An Israeli tank with a flag overlooking the Syrian town of Quneitra in the occupied Golan Heights.

Israeli has approved a plan to double the number of Israeli settlers in the occupied Golan Heights, four decades after the occupying regime annexed the territory captured from Syria.

“After many static years regarding the scope of community life, our goal today is to double the population of the Golan Heights,” the Israeli prime minister, Naftali Bennett, said on Sunday as he presented his one billion shekel ($317 million) program to build settler units and facilities in the occupied region.

Right-wing Bennett, who had held his weekly cabinet meeting at the Mevo Hama community in the occupied Golan, vowed that this was the “moment” to increase the number of settlers living in the territory, where some 25,000 Israeli settlers live.

He went on to say that two new neighborhoods are to be built in the town of Katzrin plus two new settlements, named Asif and Matar, adding that the plan aimed to build a total of 7,300 settler units in the region over a five-year period.

Bennett also claimed that after a decade of conflict in Syria, international calls to restore Syrian control of the Golan were muted, adding, "Every knowledgeable person in the world understands that it is preferable to have Israeli heights that are quiet, flourishing and green as opposed to the alternative."

The plan will bring roughly 23,000 new Israeli settlers to the occupied region.

In 1967, Israel waged a full-scale war against Arab territories, during which it occupied a large swathe of Golan and annexed it four years later, a move never recognized by the international community.

In 1973, another war broke out and a year later, a UN-brokered ceasefire came into force, according to which Tel Aviv and Damascus agreed to separate their troops and create a buffer zone in the Heights.

Israel has over the past decades built dozens of settlements in the Golan Heights in defiance of international calls for the regime to stop its illegal construction activities.

Syria has repeatedly reaffirmed its sovereignty over the Golan Heights, saying the territory must be completely restored to its control, while the United Nations, for its part, has time and again emphasized Syria's sovereignty over the territory.

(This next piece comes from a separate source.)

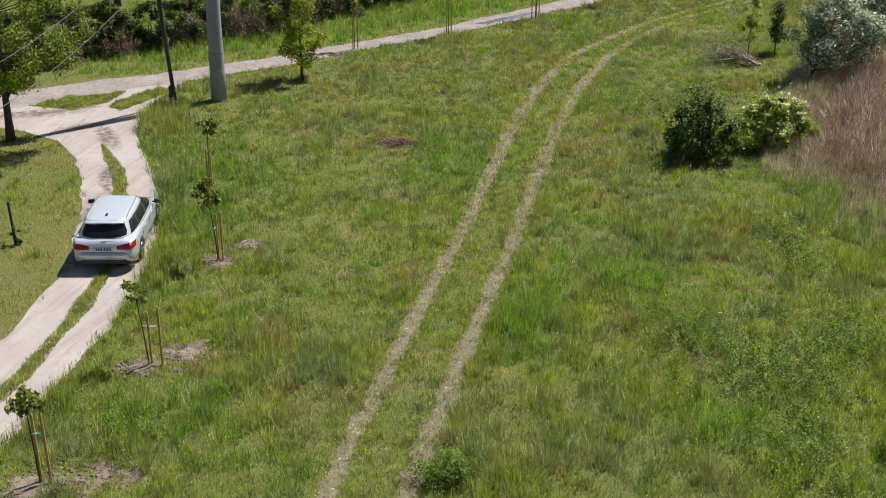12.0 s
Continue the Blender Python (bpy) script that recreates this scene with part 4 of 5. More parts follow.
for k in range(22):
    u = k / 21
    x, y = -15 + 20 * u + rs.uniform(-0.4, 0.4), float(np.interp(-15 + 20 * u, [-15, -13.4, -11.5, -9.5, -4.6, -1, 1, 5], [80.6, 81.3, 83.0, 84.9, 87.8, 91.5, 95.0, 99])) + rs.uniform(-0.1, 1.0)
    if k % 2:
        build_thicket("thicket", x, y, 1.3, rs.uniform(2.0, 2.9), TWIG, "brown bare roadside thicket with some green", 3600, 473 + k, LEAF_DARK, 1900, group="roadside thickets", width=0.03)
    else:
        build_tree("shrub", x, y, rs.uniform(2.3, 3.2), 1.5, 0.0, LEAF_DARK, BARK, "dark green roadside bush on the far bank", "shrub", "roadside bushes", clumps=16, leaves=5200, size=0.15, girth=0.05, seed=473 + k, stems=3, low=0.4, share=0.24)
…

In March 2019, former American president Donald Trump, widely viewed as pro-Israeli, however, controversially signed a decree recognizing Israeli “sovereignty” over the Golan Heights during a meeting with then Israeli prime minister Benjamin Netanyahu in Washington.

Bennett on Sunday also described as the “important” fact that US President Joe Biden's administration had “made it clear that there is no change in policy” adopted by Trump regarding the occupied region.

This is while that Trump's declaration has been condemned by the rest of the international community as under international law, the region is still considered Syrian territory occupied by Israel.

All Israeli settlements are illegal under the international law as they are built on occupied territories. The UN Security Council has condemned Israel’s settlement activities in several resolutions.